A Yote’s Spirit
Written by Jonathan Barajas on April 6, 2021
The start of the 2020-2021 school year had many question marks come along with it. Covid had omitted almost all fall sports and forced them to continue their seasons in the spring. This small change made a huge impact. It seemed like a good short term solution to a major problem. This decision did help, but we would pay the toll in the long run. All student athletes were forced to adjust to the chaotic semester that would be packed liked sardines with games and practices. Coaches and athletic trainers also had their hands full as well. On top of all their spring duties -like recruiting and offseason training- they now have to navigate through all the other teams that need to practice and compete as well.
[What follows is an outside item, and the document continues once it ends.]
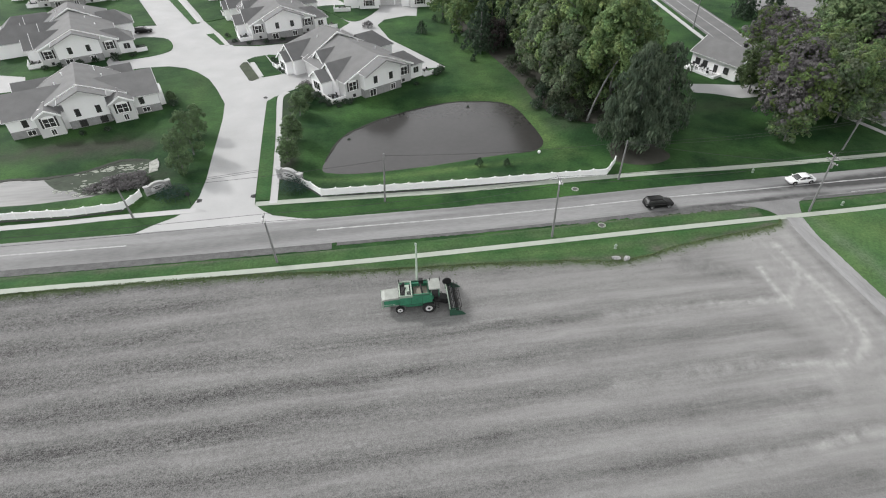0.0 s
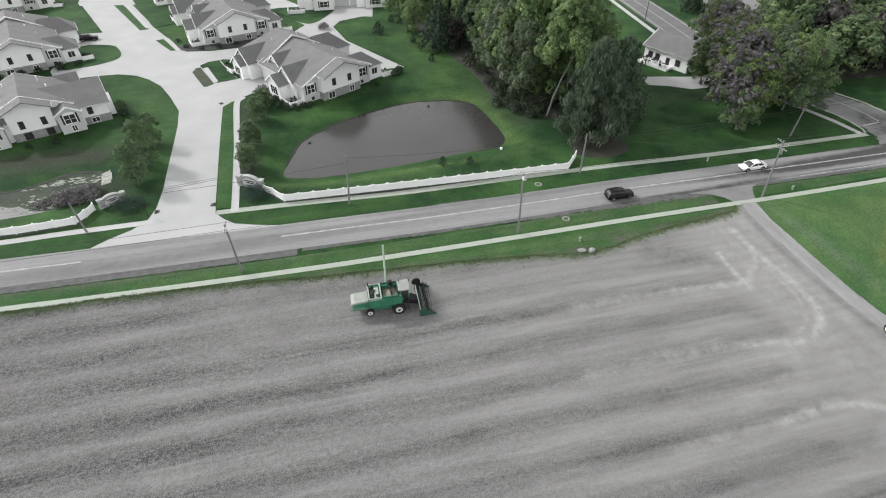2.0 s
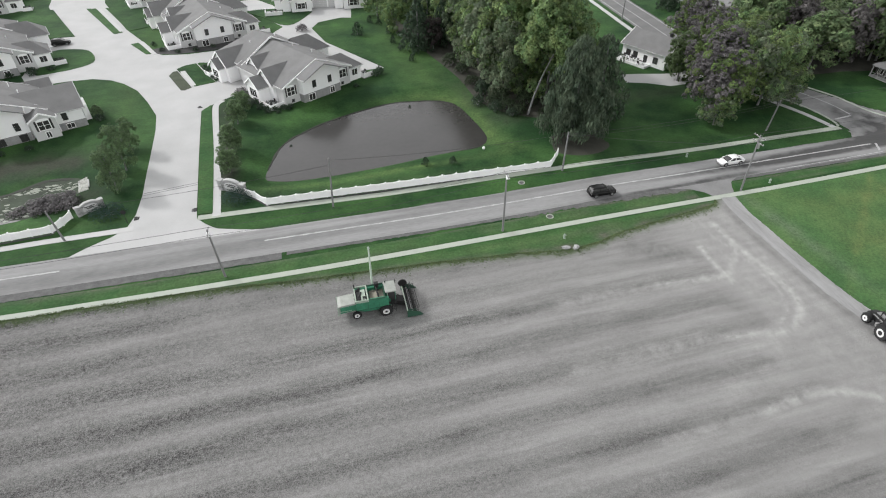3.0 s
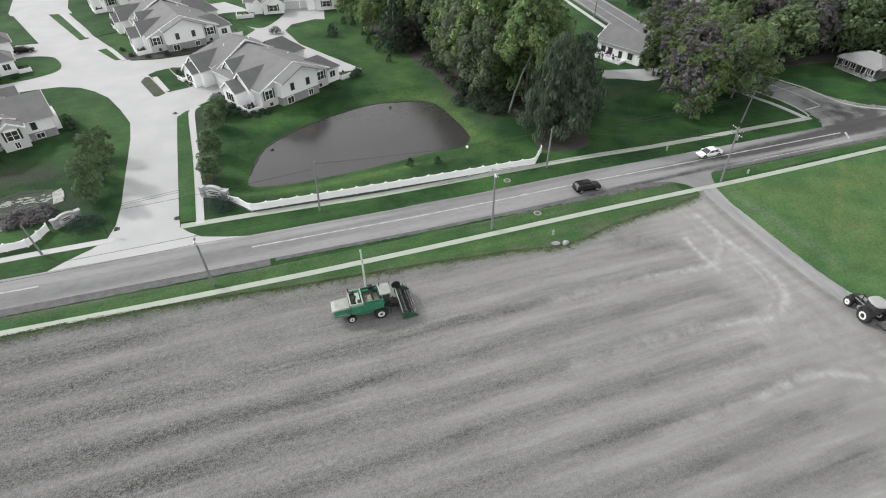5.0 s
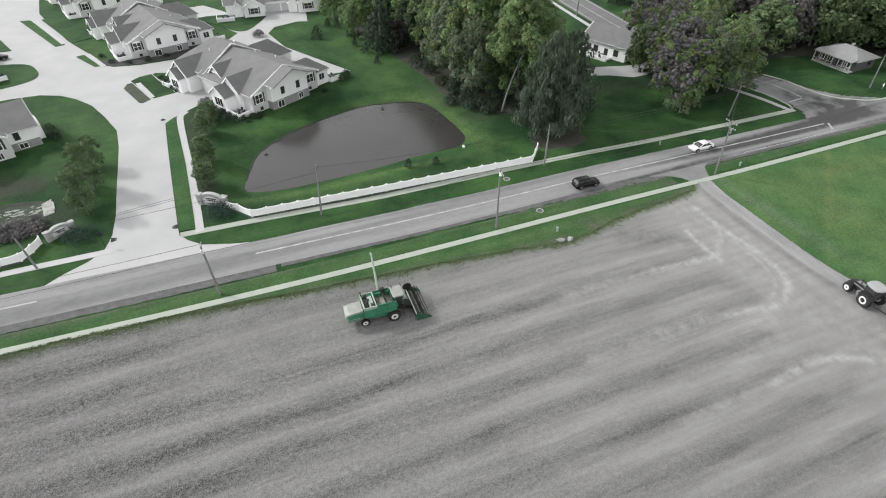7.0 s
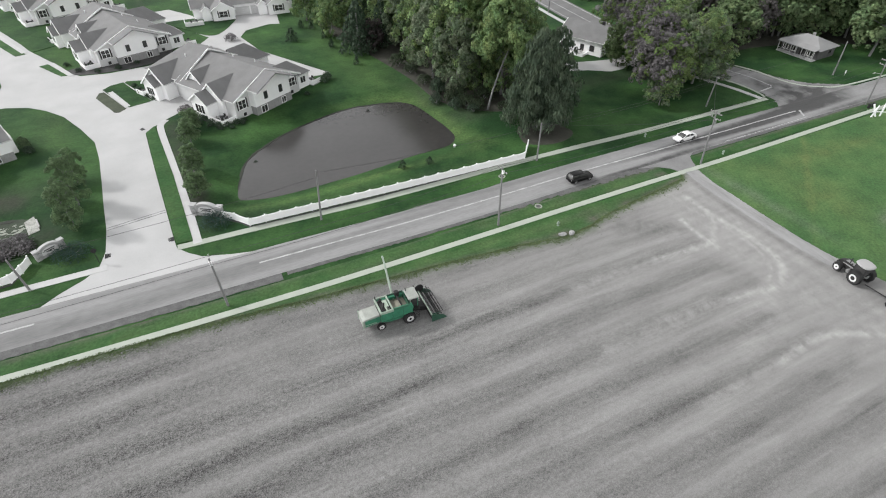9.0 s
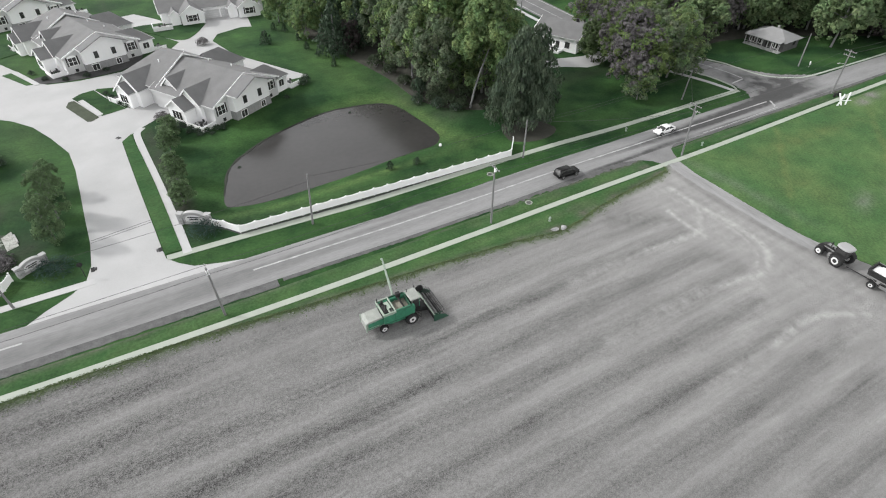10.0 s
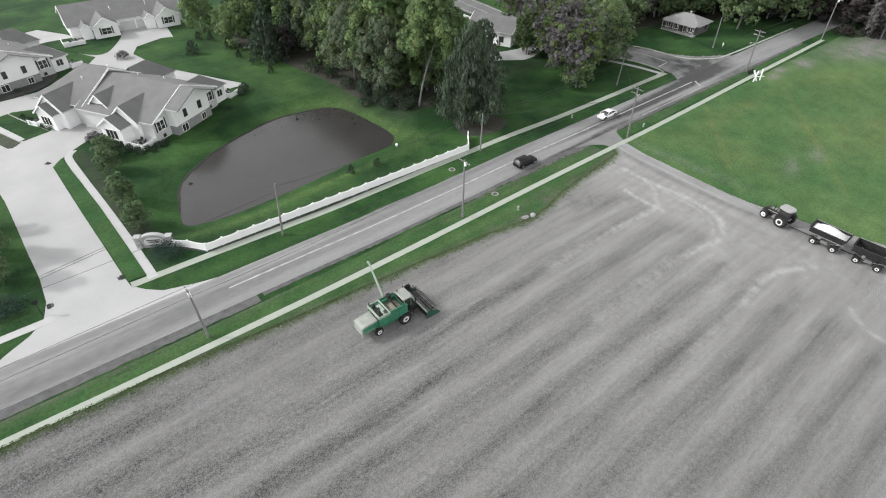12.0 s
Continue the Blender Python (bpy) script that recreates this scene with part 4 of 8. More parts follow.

With all these things going on, it is a common question to think, “is this season really worth it?” I personally don’t think this is a true year as far as sports go. Many athletic programs had little to no time to prepare for their upcoming season. Even if they were prepared, the best of teams were no match for the corona virus. Some programs were forced to completely shut down and post pone games because many of their athletes were exposed and had to quarantine. This affected other programs as well, because they were then challenged to find other opponents in a short amount of time. Although it may seem like this season was forced, I thought it would be important to get the opinions of other athletes from different sports about the subject. That way, we can see how people of the KWU community can share and shine a light on what things look like on our side of the bubble.
Football is one sport that many people have their eyes on. It is normally one of the more popular sports at Kansas Wesleyan, and on top of that they have three games left in the spring. Football in the spring is a common thing that happens every year, this is normally a practice offseason period used to develop players and increase their knowledge on the playbook. The uncommon part of this is the regular season games being played. This throws off the usual spring training routine that coaches and players have been used to their whole lives, but if you look at it closely, the change actually helps the football team. Richard Salvador, History, a linebacker for the KWU Coyotes talks about how this spring, individual growth is key and how players should focus on their goals. Salvador also mentions how this regular season doesn’t really have an overall meaning as far as KWU becoming conference champs or earning a playoff berth, but it is still important to focus on the main goal which is getting better for next season. The games can be seen as milestone challenges to see how far the team has come, this is something that has never happened in the spring before, and it just takes some adjustment to get used to it.
Obviously, football isn’t the only sport being played this semester. Another KW program that has been hard at work is the men’s and women’s soccer teams. The soccer teams have also needed to adapt as usually their season takes place in the fall. I asked Steven Moya, a senior at Kansas Wesleyan what his opinion on the extended season was and he said,
“At first, I did not expect to play [in the spring] so I focused all my efforts in the fall”
Moya explains how, similar to football, has an offseason period to rehab injuries and rest up the body during the spring semester. Soccer players have to balance school and even make sacrifices in order to play this two part season. That is not all Moya had to say about the matter, he mentions how at the end of the day he is glad he gets to make some more memories with his teammates as well as get the opportunity to play a sport that he loves. The soccer team has handled the adversity well so far going with a conference record of 4-2-1. This is exciting news and goes to show how resilient the Coyote spirit is.
If there is any one sport that has it worst, it might be the the Cheer and Dance teams. As usual, they cheer for the major sports teams around campus all year long. With all sports being pushed into the second semester, they still need to cheer for the teams just in half the time that they usually have. Covid has not been nice the the Cheer and Dance squad this semester, they are needed to be at all major games, but at the same time, they have competitions every weekend that they need to prepare for. They now need to balance games, competitions, and a full time schedule in one semester. Marley Neale, Nursing, a cheerleader at KWU talks about how she stays organized using “an excel spreadsheet, where I list everything in [her] schedule.” This seems like an efficient way to keep track of daily routines. Neale also shares how a typical week consist of two hour practices six days a week. This goes to show the commitment of these strong men and women that work their tails off week in and week out in order to put on good performances. Along with their busy schedule, Neale says the adversity is there and they are just going to face it.
Now it may seem like the season is not worth it and student-athletes lives just got harder, but I believe there is important lessons layered throughout this whole experience. Each one of theses students explained how they were forced to adapt to the adversity that came their way. This is what they can expect in their lives as they graduate and get older. There will be times when a virus, that was made in a lab and started by a bat takes over the world and completely shuts everything down; but the important thing to do is take the adapt and overcome the situation. That is exactly what every Kansas Wesleyan Coyote did this year and everyone of them should be proud. Hopefully after this summer break, life resumes back to normal.